WHAT IS ASKED | Find "Continue the Blender" in the data, then restate the line it sits in and every later line word for word, ending with the last line.

DATASET EXTRACT |

+ + + + +

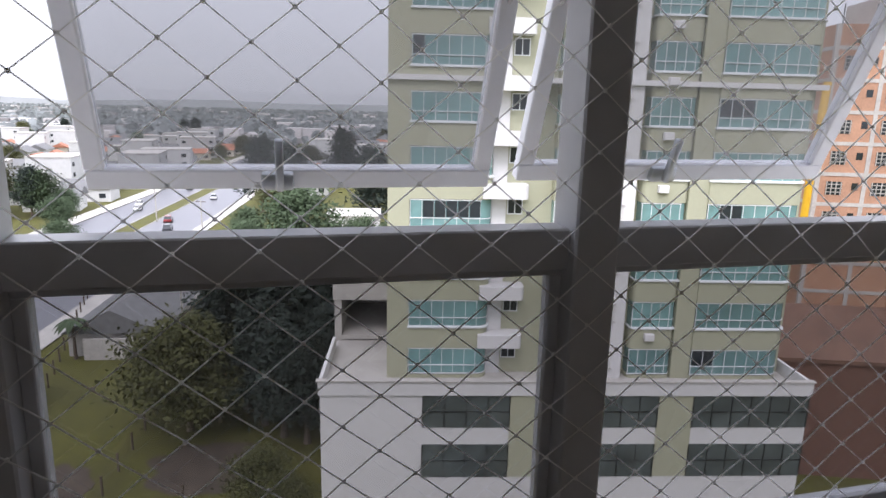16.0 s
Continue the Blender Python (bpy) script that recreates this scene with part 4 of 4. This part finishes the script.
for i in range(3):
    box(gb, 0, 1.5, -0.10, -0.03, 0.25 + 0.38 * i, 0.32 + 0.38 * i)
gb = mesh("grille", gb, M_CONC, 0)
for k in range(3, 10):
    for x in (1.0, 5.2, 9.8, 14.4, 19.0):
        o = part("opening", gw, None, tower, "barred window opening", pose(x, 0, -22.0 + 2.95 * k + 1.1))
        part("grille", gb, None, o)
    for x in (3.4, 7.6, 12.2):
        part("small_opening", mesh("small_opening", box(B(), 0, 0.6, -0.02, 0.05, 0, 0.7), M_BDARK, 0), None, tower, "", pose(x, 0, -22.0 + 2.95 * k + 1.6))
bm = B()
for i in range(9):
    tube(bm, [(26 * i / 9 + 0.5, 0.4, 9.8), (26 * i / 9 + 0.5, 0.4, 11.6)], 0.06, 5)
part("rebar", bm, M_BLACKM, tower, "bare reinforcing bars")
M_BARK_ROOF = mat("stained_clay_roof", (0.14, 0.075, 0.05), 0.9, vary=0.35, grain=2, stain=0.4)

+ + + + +

PROBLEM SOLUTION |
Continue the Blender Python (bpy) script that recreates this scene with part 4 of 4. This part finishes the script.
for i in range(3):
    box(gb, 0, 1.5, -0.10, -0.03, 0.25 + 0.38 * i, 0.32 + 0.38 * i)
gb = mesh("grille", gb, M_CONC, 0)
for k in range(3, 10):
    for x in (1.0, 5.2, 9.8, 14.4, 19.0):
        o = part("opening", gw, None, tower, "barred window opening", pose(x, 0, -22.0 + 2.95 * k + 1.1))
        part("grille", gb, None, o)
    for x in (3.4, 7.6, 12.2):
        part("small_opening", mesh("small_opening", box(B(), 0, 0.6, -0.02, 0.05, 0, 0.7), M_BDARK, 0), None, tower, "", pose(x, 0, -22.0 + 2.95 * k + 1.6))
bm = B()
for i in range(9):
    tube(bm, [(26 * i / 9 + 0.5, 0.4, 9.8), (26 * i / 9 + 0.5, 0.4, 11.6)], 0.06, 5)
part("rebar", bm, M_BLACKM, tower, "bare reinforcing bars")
M_BARK_ROOF = mat("stained_clay_roof", (0.14, 0.075, 0.05), 0.9, vary=0.35, grain=2, stain=0.4)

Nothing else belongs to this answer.